Originally published on TheFactIs.org on July 21, 2005.

Breaking the Glass Taboo



"The world today is not the one Baby Boomers grew up in," complains Providence Journal editorial board member M.J. Anderson. In a column stoking the ever-smoldering ashes of class division, Anderson wonders whether the lamentable change "is not, entirely, an accident." Well, perhaps not entirely.

Of course, Anderson isn't shaking her finger at Boomers, generally, for damage wrought to our culture. The non-accident to which she refers is the one that she claims has widened the "gap between rich and poor" and made a myth of upward mobility. If anything, she sees the Boomers' social vision as an inadequate populist antidote to the conspiracy perpetrated by America's ultra-rich: "incomes for working families ... would be nearly stagnant if, 30 years ago, women had not headed for the office in droves." Curiously, her economic analysis doesn't address whether the introduction of droves of new workers into the market had anything to do with the stagnation of each individual's earning power.
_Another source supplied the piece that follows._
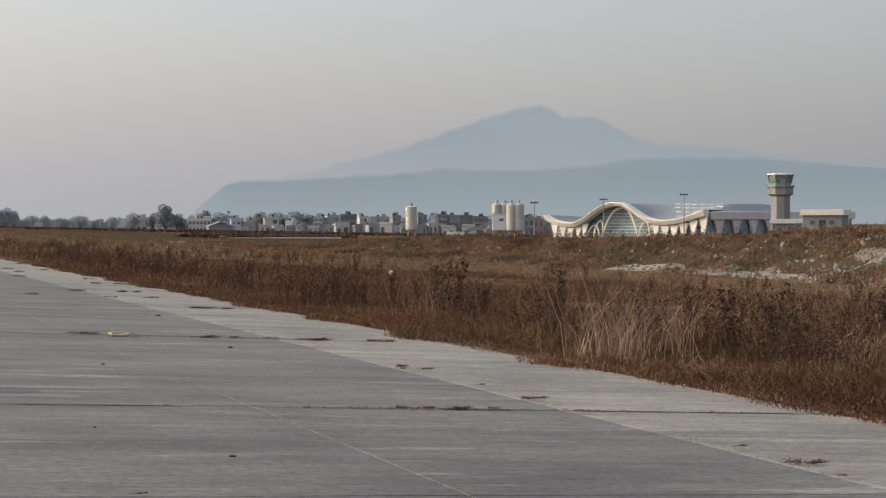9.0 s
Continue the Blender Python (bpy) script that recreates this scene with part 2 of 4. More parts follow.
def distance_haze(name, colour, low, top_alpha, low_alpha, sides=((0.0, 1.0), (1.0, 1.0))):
    """A far mountain as plain glowing backdrop, haze painted in, thinner towards its foot."""
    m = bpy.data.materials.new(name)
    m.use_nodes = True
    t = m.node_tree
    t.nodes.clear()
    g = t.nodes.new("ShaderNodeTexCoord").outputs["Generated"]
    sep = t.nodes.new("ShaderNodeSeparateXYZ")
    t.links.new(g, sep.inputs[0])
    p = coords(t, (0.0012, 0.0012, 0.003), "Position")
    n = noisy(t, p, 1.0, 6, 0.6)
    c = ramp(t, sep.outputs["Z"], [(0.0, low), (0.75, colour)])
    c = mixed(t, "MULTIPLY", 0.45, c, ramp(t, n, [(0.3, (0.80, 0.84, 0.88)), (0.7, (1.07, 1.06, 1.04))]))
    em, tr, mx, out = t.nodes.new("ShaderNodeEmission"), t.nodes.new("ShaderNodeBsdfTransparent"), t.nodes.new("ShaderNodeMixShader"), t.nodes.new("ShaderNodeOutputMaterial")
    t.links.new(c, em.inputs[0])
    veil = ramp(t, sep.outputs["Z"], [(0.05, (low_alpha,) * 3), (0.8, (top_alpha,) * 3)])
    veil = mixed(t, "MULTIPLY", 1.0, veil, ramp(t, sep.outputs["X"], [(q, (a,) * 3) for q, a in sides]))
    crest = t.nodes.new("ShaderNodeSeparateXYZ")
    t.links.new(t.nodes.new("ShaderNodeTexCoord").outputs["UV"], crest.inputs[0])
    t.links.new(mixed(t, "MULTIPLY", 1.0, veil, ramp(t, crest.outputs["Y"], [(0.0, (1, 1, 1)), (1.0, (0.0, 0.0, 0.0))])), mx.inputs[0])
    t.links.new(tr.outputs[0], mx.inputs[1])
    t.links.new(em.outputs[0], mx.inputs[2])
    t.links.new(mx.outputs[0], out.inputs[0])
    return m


RUNWAY = concrete("runway_concrete", (0.055, 0.0537, 0.051), (0.089, 0.087, 0.083), (0.255, 0.246, 0.228))
RUNWAY_WORN = concrete("worn_runway_concrete", (0.09, 0.088, 0.084), (0.15, 0.147, 0.14), (0.3, 0.29, 0.27))
RUNWAY_PALE = concrete("pale_runway_concrete", (0.075, 0.0732, 0.0696), (0.126, 0.123, 0.1175), (0.275, 0.266, 0.247))
SHOULDER = concrete("shoulder_concrete", (0.106, 0.1045, 0.1035), (0.154, 0.1522, 0.150), (0.38, 0.372, 0.354))
STRIP = concrete("edge_concrete", (0.176, 0.169, 0.153), (0.27, 0.26, 0.236), (0.46, 0.445, 0.40))
JOINT = plain("joint_filler", (0.050, 0.042, 0.034), 0.9, vary=0.4, scale=6)
CHALK = plain("pale_joint_sealant", (0.32, 0.315, 0.305), 0.85, vary=0.4, scale=5)
GRASS_RED = dry_growth("red_dry_grass", [(0.0, (0.040, 0.018, 0.010)), (0.35, (0.096, 0.044, 0.024)), (0.75, (0.150, 0.078, 0.043)), (0.9, (0.22, 0.135, 0.08)), (1.0, (0.42, 0.29, 0.19))])
GRASS_TAN = dry_growth("tan_dry_grass", [(0.0, (0.125, 0.078, 0.050)), (0.5, (0.235, 0.150, 0.097)), (0.85, (0.215, 0.158, 0.090)), (1.0, (0.38, 0.28, 0.19))])
GRASS_PALE = bleached("straw", [(0.0, (0.20, 0.12, 0.084)), (0.6, (0.36, 0.24, 0.175)), (1.0, (0.56, 0.41, 0.31))])
WEED = dry_growth("dark_withered_weed", [(0.0, (0.040, 0.023, 0.018)), (0.6, (0.088, 0.049, 0.036)), (1.0, (0.17, 0.10, 0.072))])
FIELD = soil("field_soil", [(0.3, (0.060, 0.034, 0.022)), (0.5, (0.148, 0.096, 0.061)), (0.68, (0.135, 0.099, 0.058))], 0.12)
BANK = soil("bank_soil", [(0.28, (0.052, 0.034, 0.024)), (0.48, (0.090, 0.060, 0.040)), (0.60, (0.078, 0.062, 0.037)), (0.72, (0.19, 0.155, 0.12))], 0.10)
SAND = soil("grey_sand", [(0.3, (0.15, 0.13, 0.105)), (0.6, (0.31, 0.28, 0.245))], 0.3)
STONE = dry_growth("rubble", [(0.0, (0.10, 0.09, 0.08)), (0.6, (0.20, 0.185, 0.165)), (1.0, (0.42, 0.39, 0.35))])
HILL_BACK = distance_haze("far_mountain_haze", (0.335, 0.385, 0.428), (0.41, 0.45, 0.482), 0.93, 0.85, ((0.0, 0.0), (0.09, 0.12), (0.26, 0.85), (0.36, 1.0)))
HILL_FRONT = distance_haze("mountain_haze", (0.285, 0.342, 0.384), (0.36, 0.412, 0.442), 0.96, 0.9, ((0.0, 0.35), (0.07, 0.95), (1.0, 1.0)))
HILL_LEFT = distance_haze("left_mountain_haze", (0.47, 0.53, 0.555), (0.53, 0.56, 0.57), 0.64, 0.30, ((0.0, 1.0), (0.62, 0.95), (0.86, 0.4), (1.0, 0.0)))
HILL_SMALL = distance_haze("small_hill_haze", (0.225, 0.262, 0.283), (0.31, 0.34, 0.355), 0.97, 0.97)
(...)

To delve into such questions would be to plunge into a pool of taboo topics that the Boomers' legacy requires to remain unrippled. Indeed, media's back-room accomplice in cultural manipulation — academia — arguably contains an entire macrodiscipline devoted to proving the pool's surface as smooth as the glass that some still claim overarches the female career ladder. Take, for example, Raising Boys Without Men: How Maverick Moms Are Creating the Next Generation of Exceptional Men, a new book containing, according to the Amazon.com review quoted on Marriage Debate Blog, a discovery "as heartening as it is startling":
  • Female-headed households may be even better parents for boys than households with men
  • Sons from these families are growing up emotionally stronger, more empathetic, and more well-rounded than boys from "traditional" mother-father families
  • While more in touch with their feelings, these boys remain boyish and masculine in all the ways defined by our culture
Cornell Professor Peggy F. Drexler, Ph.D., "listened to all the dire warnings" that coincide with the common understanding of family dynamics, "but her training as a research psychologist told her she had to see the evidence." Her training, it appears, also told her to define health the way in which a liberal woman would. The supposed cultural norm for boyishness and masculinity, in other words, seems suspiciously aligned with an idealized, feminized culture, with the remnants of our troglodytic, patriarchal heritage defined out. A Health magazine interview with Drexler hardly contradicts this impression (emphasis added):
They're the kind of boys that most women would want to marry—or wish that their fathers were like.

They seem to have the whole range of masculine and feminine qualities. They're extremely boyish boys; they all play sports, and many are captains of their teams. But for them it's also OK to cook, garden, coach younger kids on a team, help a friend, and express dismay over someone's discomfort. These boys are comfortable with emotions, and they're independent.
Even putting aside the utopian subtext in the notion of emotional hermaphrodites (with "the whole range" of gendered qualities), the psychology behind Drexler's research evinces the same enlightened subjectivity that Anderson's sociology brings to her economics. In contrast to Anderson's dark portrayal of the crony-capitalist game of rigged competition, however, Drexler's appeals to emotional strength, empathy, helpfulness, and dismay at discomfort all ring pleasantly in the ear. But what do they mean?

The answer is that progressive social change might yield results congenial to progressive ideology. Unfortunately, the interview's introduction proves Drexler's study to be even more illustrative of the liberal approach to social engineering than just the use of noncommittal phrases to win a debate by insinuation. The sample group of 32 San Franciscan households was not random. "Many of the moms are well-educated, older, and have devoted a lot of thought to how to parent." It is on the basis of this relatively elite group that Drexler has concluded that female-only parentage will produce "exceptional men," as the book's title puts it, "super men," in the Health article's title.

How the "inclusive" family model plays out among the other 99 percent of the demographic pie is another matter. If tax cuts, bankruptcy laws, and deregulation can have disparate effects across classes, surely parentage can, as well. No workers' union or tiered tax structure will ever provide middle and working class families with the resources to fill neighborhoods with surrogates for the mothers and fathers who populate the childhood memories of Baby Boomers. Perhaps those memories should be added — gently — to the pool of things about which it's best not to speak.